Ali Babacan, böyle bir ortamda sermaye piyasası oyuncularına çok büyük iş düştüğünü vurgulayarak, hükümet olarak sermaye piyasalarının geliştirilmesi için yaptıklarını, ilave sermayeyi teşvik etmenin ne kadar önemli ve ileri bir adım olduğunu anlattı.
Geçenlerde Uluslararası Ödemeler Bankası (BIS) toplantısında Merkez Bankası Başkanı Erdem Başçı'nın diğer ülke merkez bankası başkanlarına bu konuyu anlattığını anımsatan Babacan, "Toplantı sonrasında başkanlar Başçı'nın yanına gelmiş ve 'şunun detaylarını biz de alsak. Nasıl yaptınız, bize de anlatır mısınız?. Çünkü bizde de aynı sorunlar var. Biz de sizden öğrensek' demişler. Bu önemli bir durum. Ciddi bir perspektif değişikliği oldu" şeklinde konuştu.
Bazı büyük şirketlerin halka açılmayı bir külfet olarak gördüğünü "Maliye'den sonra SPK'yı da mı başıma sarayım" dediklerini ifade eden Babacan, halka açılmanın biraz külfetinin yanında nimeti olduğunu dile getirdi.
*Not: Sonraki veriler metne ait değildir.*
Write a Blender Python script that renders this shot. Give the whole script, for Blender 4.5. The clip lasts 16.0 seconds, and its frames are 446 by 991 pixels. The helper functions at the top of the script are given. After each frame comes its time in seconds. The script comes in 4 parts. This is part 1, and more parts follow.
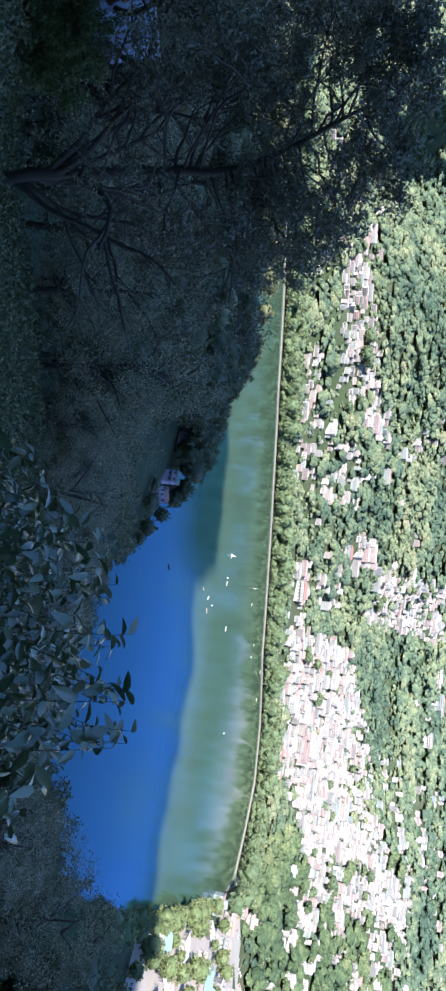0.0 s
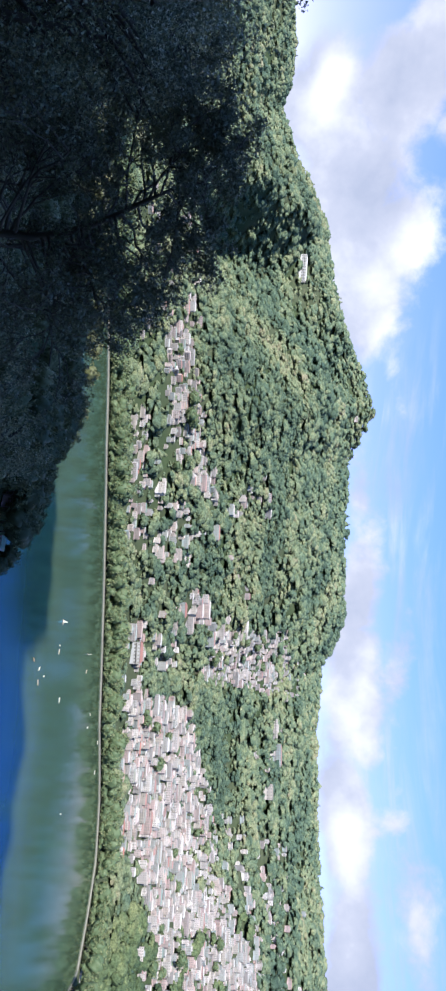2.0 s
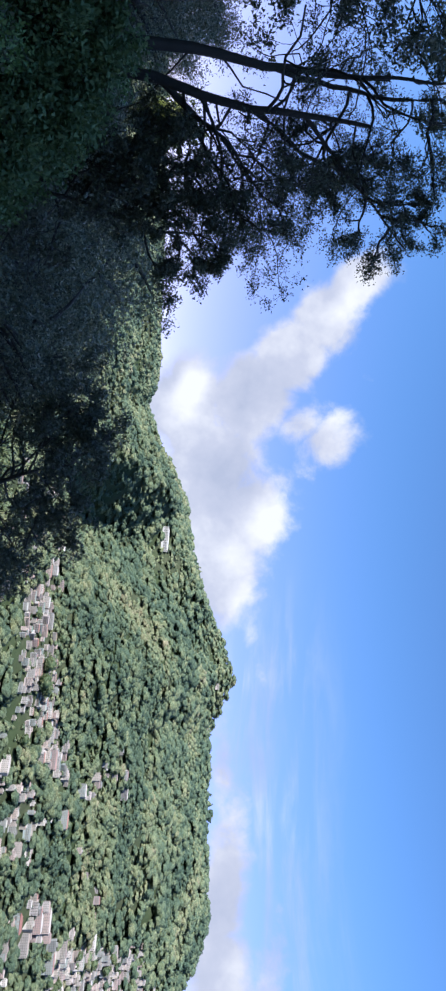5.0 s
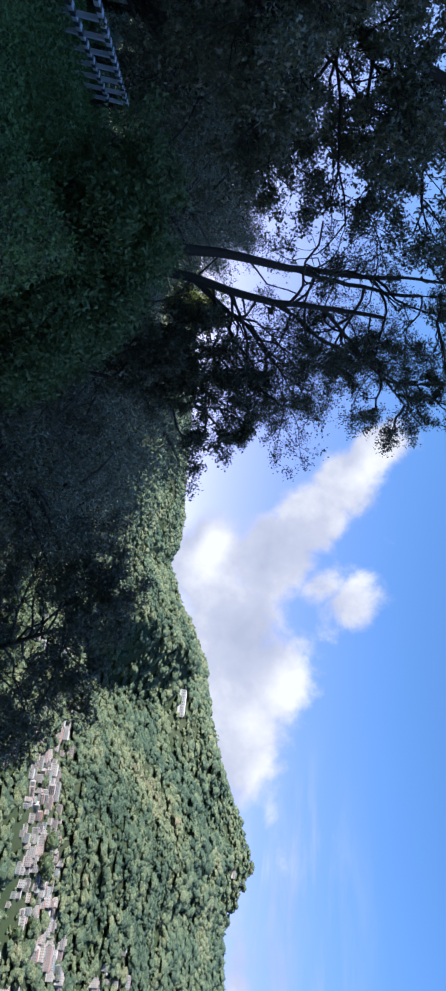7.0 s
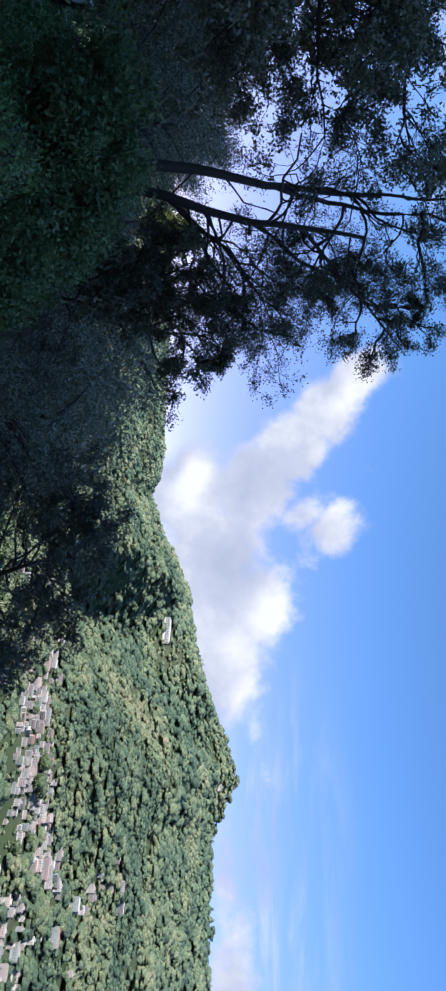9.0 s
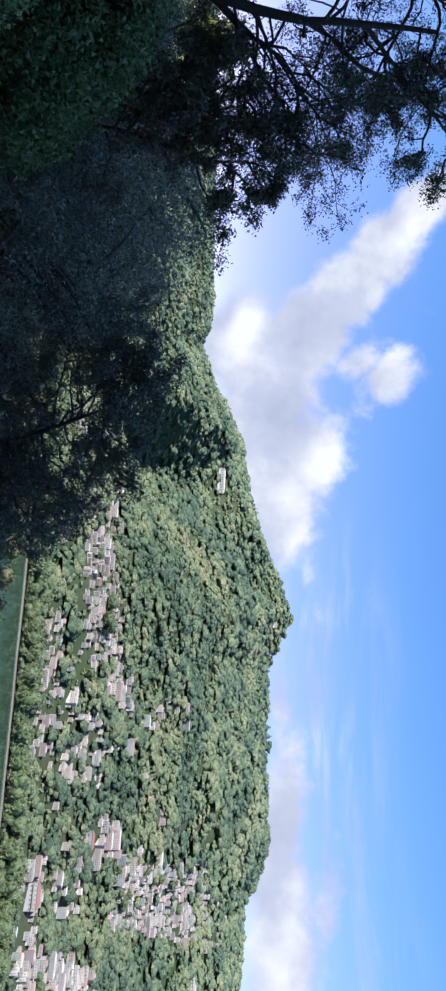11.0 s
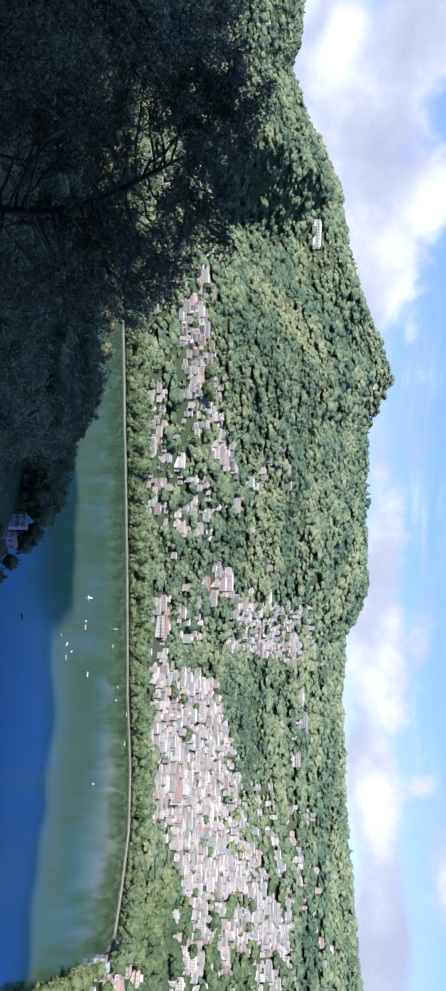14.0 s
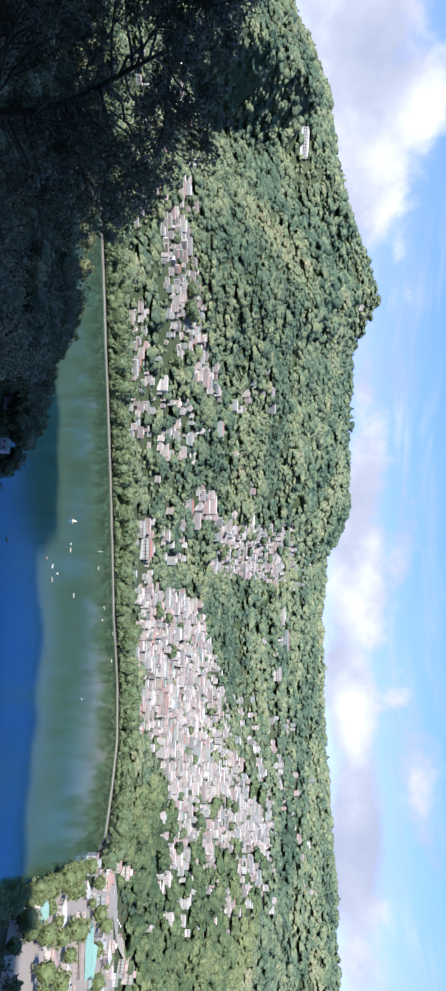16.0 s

Kayıt dışılığın son yıllarda azaldığını, ancak yine de yüksek seyrettiğini söyleyen Babacan, kayıt dışılığın şirkete kısa vadede para kazandırıyor gibi gözükse de uzun vadede ortaklar arasında ihtilafa neden olduğunu, güvensizliğin artmasına ve çok daha büyük maliyetlere sebebiyet verdiğini sözlerine ekledi.